Александр Вертинский (Коломиец) - страница 62

И он сам, и мир вокруг него перестали его устраивать. А вот его последнее горькое признание:

«Я существую в нашей стране на правах публичного дома – ко мне все ходят, но говорить об этом не принято».

* * *

Уже в 1952 году Вертинский, как бы в молитве, оправдывает свое божественное предназначение на земле:

Я всегда был за тех, кому горше и хуже,
Я всегда был для тех, кому жить тяжело.
А искусство мое, как мороз, даже лужи
Превращало порой в голубое стекло.

И за год перед своим уходом из жизни он прощается со своей родиной – Киевом:

Я готов целовать твои улицы,
Прижиматься к твоим площадям,
Я уже постарел, ссутулился,
Потерял уже счет годам.

В порыве чувств, то ли в предчувствии близкого конца он изливает душу в любви к родному городу, адресуя послания самому себе и именуя себя уменьшительно-ласкательно:

«Милый Шурочка!

Ты теперь Александр Николаевич, но это не важно. Для нас ты – Шурочка. Давай выпьем…

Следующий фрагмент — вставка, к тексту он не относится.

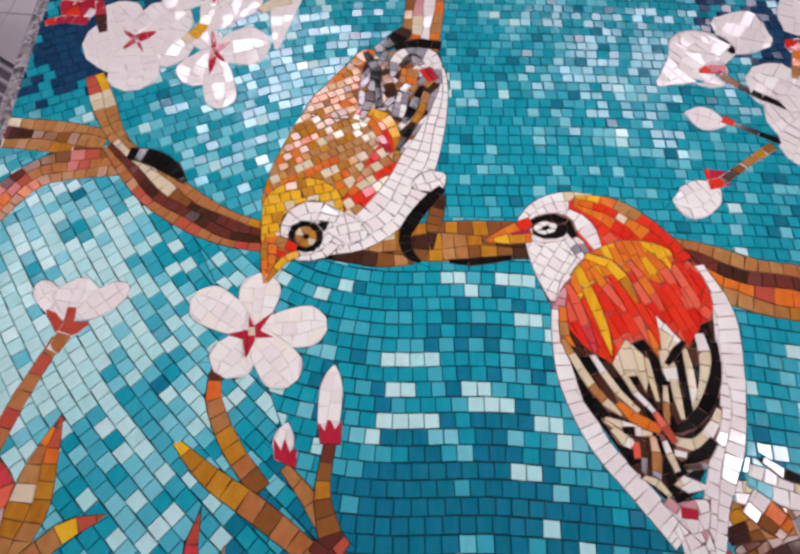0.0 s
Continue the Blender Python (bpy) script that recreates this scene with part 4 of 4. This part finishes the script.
# ---- mosaic: the turquoise ground, laid in rows that follow the bough ----
LOWER = spline([(-52.0, 56.0), (-41.0, 42.0), (-30.0, 29.5), (-18.5, 16.5), (-10.0, 11.2), (0.0, 9.6), (13.0, 10.4), (35.0, 9.6), (70.0, 6.0)], 0.5)
UPPER = spline([(-60.0, 17.0), (-40.0, 27.5), (-24.0, 36.3), (-14.0, 41.6), (-4.0, 44.6), (8.0, 45.6), (30.0, 47.0), (70.0, 48.0)], 0.5)
BOUGH = np.array([(-60, 28), (-41.6, 29), (-34.7, 31.5), (-29.5, 31.9), (-24.4, 27.8), (-19.5, 25), (-11.9, 22.8), (-4, 22.3), (8.5, 24.2), (18.5, 24.6), (28.3, 24.3), (42.9, 21.3), (52, 22), (70, 24)], float)


# runs of pale tiles: middle and half length
PALE = [(6.7, 20.4, 1.3), (8.9, 19.2, 1.3), (13.0, 20.7, 2.0), (14.4, 16.5, 1.3), (15.9, 15.2, 0.8), (3.7, 12.0, 2.7), (3.2, 9.1, 1.3), (9.6, 9.2, 0.8), (11.1, 7.9, 2.0), (2.4, 6.5, 0.8), (5.6, 6.6, 1.3), (7.1, 5.2, 1.3), (8.4, 3.7, 0.8), (15.4, 6.6, 1.3), (12.9, 5.3, 1.3), (17.8, 5.4, 0.8), (12.8, 3.7, 0.8), (17.9, 4.0, 1.3), (14.3, 2.5, 1.3), (17.3, 1.1, 0.8), (15.3, -0.3, 1.3), (9.8, -1.9, 0.8), (14.0, -1.7, 0.8), (18.1, -1.7, 0.8), (0.1, 4.9, 0.8)]


def hill(x, y, cx, cy, r):
    return math.exp(-((x - cx) ** 2 + (y - cy) ** 2) / r**2)


def ground_colour(x, y, above):
    """Deep teal in the middle, mint towards the panel's edge, navy in the upper corners, with strewn pale tiles."""
    v = rng.gauss(0, 0.42) + 0.5 * noise.noise((x * 0.11, y * 0.11, 3.0)) + 0.35 * noise.noise((x * 0.3, y * 0.3, 8.0))
    if above:
        # paler at upper left: the tiles' reflected sheen is put into their colour
        v += 0.22 if x < -8 else 0.0
        corner = 1.5 * hill(x, y, -41, 46, 9) + 1.5 * hill(x, y, 57, 48, 11) + 0.7 * hill(x, y, -30, 60, 9) + 0.6 * hill(x, y, 42, 60, 9) + 1.2 * hill(x, y, 50, 57, 7) + 1.5 * hill(x, y, -36, 56, 6)
        v -= corner
        if v < -0.75 and corner > 0.35:
            return "1"
    else:
        # real mint tiles on the left, made paler still to carry a painted sheen
        v += 0.85 * hill(x, y, -25, 11, 9) + 0.75 * hill(x, y, -35, 19, 9) + 0.4 * hill(x, y, -34, 4, 8) + 0.35 * hill(x, y, -15, 2, 9) + 0.25 * hill(x, y, 8, 7, 8)
        v -= 0.75 * hill(x, y, 9, -2, 9) + 0.2 * hill(x, y, 2, 16, 8) + 0.25 * hill(x, y, -20, -10, 9)
        v += 0.15 if x > 28 else 0.22 if x < -9 else 0
        if -3 < x < 24 and y > -9:
            if any(abs(x - cx) < half and abs(y - cy - 0.06 * (cx - x)) < 0.66 for cx, cy, half in PALE):
                return "6" if rng.random() < 0.35 + 0.05 * y else "5" if y > 0 or rng.random() < 0.5 else "4"
            v = min(v, 0.48)
        elif rng.random() < 0.09:
            v += 0.8
    if not above and v < 0.3 and rng.random() < 2.0 * hill(x, y, 9, -7, 13) + 0.5 * hill(x, y, -12, -12, 10) + 1.2 * hill(x, y, 38, -13, 11):
        return "8" if v > -0.6 else "2"
    return "2" if v < -0.72 else "3" if v < 0.16 else "4" if v < 0.5 else "5" if v < 0.9 else "6"


# a second flow: steep rows beside the twig, parted from the level ones along it
STEEP = spline([(-52.0, 56.0), (-41.0, 42.0), (-30.0, 29.5), (-18.5, 16.5), (-9.5, 8.6), (0.5, 1.2), (14.0, -8.5), (30.0, -20.0)], 0.5)
CREASE = [(-60, 75), (-24, 30), (-13.5, 15), (-9, 9), (-6.2, 4), (-4.4, 0), (-1.4, -4.6), (3.5, -8.9), (10, -16), (20, -40), (-80, -40)]


def rows(guide, above, offsets, side=None):
    run = np.r_[0, np.cumsum(np.hypot(*np.diff(guide, axis=0).T))]
    tangent = np.gradient(guide, run, axis=0)
    tangent /= np.hypot(*tangent.T)[:, None]
    normal = np.c_[-tangent[:, 1], tangent[:, 0]]
    bend = np.gradient(np.unwrap(np.arctan2(tangent[:, 1], tangent[:, 0])), run)
    made = []
    for d in offsets:
        line = guide + normal * d
        stretch = 1 - bend * d
        good = stretch > 0.25
        step = np.hypot(*np.diff(line, axis=0).T) * (good[1:] & good[:-1])
        along = np.r_[0, np.cumsum(step)]
        pos, last = rng.random() * TILE, ""
        half = TILE / 2 - JOINT * 0.75
        while pos < along[-1] - TILE:
            long = TILE * rng.uniform(0.93, 1.08)
            u0, u1 = pos + JOINT * 0.5, pos + long - JOINT * 0.5
            pos += long
            k = [np.interp(u, along, np.arange(len(along))) for u in (u0, u1)]
            def at(i, v):
                x, y, a, b = (np.interp(i, np.arange(len(along)), q) for q in (line[:, 0], line[:, 1], normal[:, 0], normal[:, 1]))
                return x + a * v, y + b * v
            wob = [rng.uniform(-0.035, 0.035) for _ in range(4)]
            quad = np.array([at(k[0], -half + wob[0]), at(k[1], -half + wob[1]), at(k[1], half + wob[2]), at(k[0], half + wob[3])])
            cx, cy = quad.mean(0)
            if (cy > np.interp(cx, BOUGH[:, 0], BOUGH[:, 1])) != above or extent(quad) > 2.6:
                continue
            if not (-52 < cx < 64 and -28 < cy < 71):
                continue
            letter = last if last != "" and not above and cx < -4 and rng.random() < 0.16 else ground_colour(cx, cy, above)
            last = letter
            pieces = [quad] if side is None else carve(quad, crease_shape, side)
            made += [(piece, letter, -1) for piece in pieces]
    return made


ground = {"name": "turquoise_ground", "label": "turquoise, teal and mint glass tiles laid in curving rows", "tiles": [], "beds": [panel_shape], "joint": JOINT}
crease_shape = Shape(CREASE)
ground["tiles"] += rows(LOWER, False, [TILE * (k - 11 + 0.5) for k in range(-44, 24)], False)
ground["tiles"] += rows(STEEP, False, [TILE * (k - 11 + 0.5) for k in range(-44, 24)], True)
ground["tiles"] += rows(UPPER, True, [TILE * (k + 0.5) for k in range(-26, 24)])


# ---- mosaic: tiles as geometry ----
def tile_mesh(poly):
    """A bevelled slip of glass on its outline, with a slight tilt of its own."""
    poly = poly if ((poly[:, 0] * np.roll(poly[:, 1], -1)) - (poly[:, 1] * np.roll(poly[:, 0], -1))).sum() > 0 else poly[::-1]
    keep = [i for i in range(len(poly)) if np.hypot(*(poly[i] - poly[i - 1])) > 0.03]
    poly = poly[keep]
    n = len(poly)
    if n < 3:
        return None
    c = poly.mean(0)
    reach = np.hypot(*(poly - c).T)[:, None]
    bevel = min(0.075, 0.13 * math.sqrt(extent(poly)))
    top = c + (poly - c) * (1 - bevel * 0.8 / np.maximum(reach, 0.1))
    tx, ty, dz = rng.gauss(0, 0.045), rng.gauss(0, 0.045), rng.gauss(0, 0.009)
    level = lambda p: dz + tx * (p[0] - c[0]) + ty * (p[1] - c[1])
    verts = [(x * CM, y * CM, -0.0032) for x, y in poly]
    verts += [(x * CM, y * CM, (level((x, y)) - bevel * 1.0) * CM) for x, y in poly]
    verts += [(x * CM, y * CM, level((x, y)) * CM) for x, y in top]
    faces = [(r + i, r + (i + 1) % n, r + n + (i + 1) % n, r + n + i) for r in (0, n) for i in range(n)]
    faces.append(tuple(range(2 * n, 3 * n)))
    return verts, faces


def covered(poly, rank):
    """What is left of a tile once the shapes laid over it are cut away, and the panel's edge."""
    pieces = carve(poly, panel_shape, True) if panel_shape.test(poly)[0].max() > -1.5 else [poly]
    low, high = poly.min(0) - 0.1, poly.max(0) + 0.1
    for shape in SHAPES[rank + 1:]:
        if shape.near(low, high):
            pieces = [q for p in pieces for q in carve(p, shape)]
            if not pieces:
                break
    return pieces


GROUTS = {"turquoise_ground": GROUT, "blossom": PALE_GROUT, "bud": PALE_GROUT, "bird_motif": BIRD_GROUT}


def bed(m, parent, level):
    """The grout under a motif, one thin plate for each of its shapes."""
    verts, faces = [], []
    for k, shape in enumerate(m["beds"]):
        z = level + 0.0000035 * k
        line = shape.a
        for p, q in zip(PANEL, PANEL[1:] + PANEL[:1]):
            side = np.array((p[1] - q[1], q[0] - p[0]), float)
            line = cut_half(line, np.array(p), side / np.hypot(*side), -0.001) if line is not None else None
        if line is None:
            continue
        n, start = len(line), len(verts)
        verts += [(x * CM, y * CM, z) for x, y in line]
        verts += [(x * CM, y * CM, -0.0039) for x, y in line]
        faces.append(tuple(range(start, start + n)))
        faces += [(start + i, start + n + i, start + n + (i + 1) % n, start + (i + 1) % n) for i in range(n)]
    return link_mesh(m["name"], verts, faces, [m.get("grout") or GROUTS.get(m["name"], BROWN_GROUT)], parent, label=m["label"])


def lay(m, parent, single):
    """Links a layer's tiles: those for which single() holds each on its own, the rest joined."""
    verts, faces, slots, mats, count = [], [], [], [], 0
    for poly, letter, rank in m["tiles"]:
        for piece in covered(poly, rank):
            if extent(piece) < 0.018:
                continue
            made = tile_mesh(piece)
            if made is None:
                continue
            if count < 300 and extent(piece) > 0.16 and single(piece.mean(0)):
                link_mesh("tile", made[0], made[1], [GLASS[letter]], parent)
                count += 1
                continue
            if GLASS[letter] not in mats:
                mats.append(GLASS[letter])
            start = len(verts)
            verts += made[0]
            faces += [tuple(start + i for i in f) for f in made[1]]
            slots += [mats.index(GLASS[letter])] * len(made[1])
    if verts:
        tagged(link_mesh("small_tiles", verts, faces, mats, parent, slots), kind="stuff")


mosaic = tagged(new("mosaic_panel"), "glass mosaic of two birds on a blossoming branch over turquoise", "mosaic")
lay(ground, bed(ground, mosaic, -0.0018), lambda c: -3 < c[0] < 23 and -4 < c[1] < 20)
for m in MOTIFS:
    lay(m, bed(m, mosaic, -0.0006 if m["name"] in ("blossom", "bud") else -0.0011), lambda c: True)

# ---- floor tiles ----
size, gap = 0.6, 0.004
tile_data = bpy.data.meshes.new("floor_tile")
bm = block(gap / 2, size - gap / 2, gap / 2, size - gap / 2, -0.004, 0.0, 0.001, 1)
bm.to_mesh(tile_data)
bm.free()
tile_data.materials.append(FLOOR_TILE)
for i in range(12):
    for j in range(16):
        ob = new("floor_tile", tile_data)
        ob.parent = floor
        ob.location = (X0 + i * size, Y0 - 0.2 + j * size, FLOOR_Z)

За Киев! За Киево-Печерскую лавру, куда ходил ты гимназистом воровать медяки с мощей в пещерах – ртом, между прочим.

За Владимирский собор, куда водили тебя семилетнего за ручку, где пел хор Кадашевского, и мальчики в белых стихарях носили тонкие свечи! Помнишь, как ты влюблялся в них и мечтал быть прислужником в белом стихаре, чтобы все на тебя смотрели, и нести высокие белые свечи. Это было началом твоего актерства, мой дорогой. А было тебе только семь лет!

Выпьем за Львовскую улицу, за Безаковскую, по которой ты ходил в гимназию, за Мариинско-Благовещенскую и Жилянскую, за мороженое у Сулимова, на которое у тебя никогда не хватало денег – на завтрак давали три копейки, а шарик мороженого стоил пять копеек!

За каланчу в Обсерваторном переулке, где была пожарная команда! За Нюню Островскую, гибкую, стройную гимназисточку, за которой ходили табуны мальчишек, которых она держала в большом порядке и, в крайнем случае, била по морде хлыстом! За Караимскую Кенасу на Большой Подвальной, за пирожные кондитерской Септера, которые мы воровали, за бакалейные лавочки, где булки пахли керосином и лампадным маслом, за сирень, которую ты воровал в саду домовладельца Дымко. За Батыеву Гору, на которую ты уходил вместо гимназии в «пасовку», где снег и фиалки! За Четвертую гимназию на Большой Васильковской, откуда тебя выгнали. За твою кормилицу, мамку Полю, у которой была бакалейная лавочка и которая брала тебя иногда весной на кладбище Щекавицу или Байково, где похоронены твой отец и мать.

За твои первые любви – за девочек на клиросах гимназической церкви, которые все казались красивыми, как Божьи Ангелы! За Кадетский корпус, где ты стоял в церкви у заутрени и мечтал когда-нибудь стоять здесь во фраке, гордым, знаменитым и надменным! За твое горькое детство, богатое мечтами и бедное действительностью!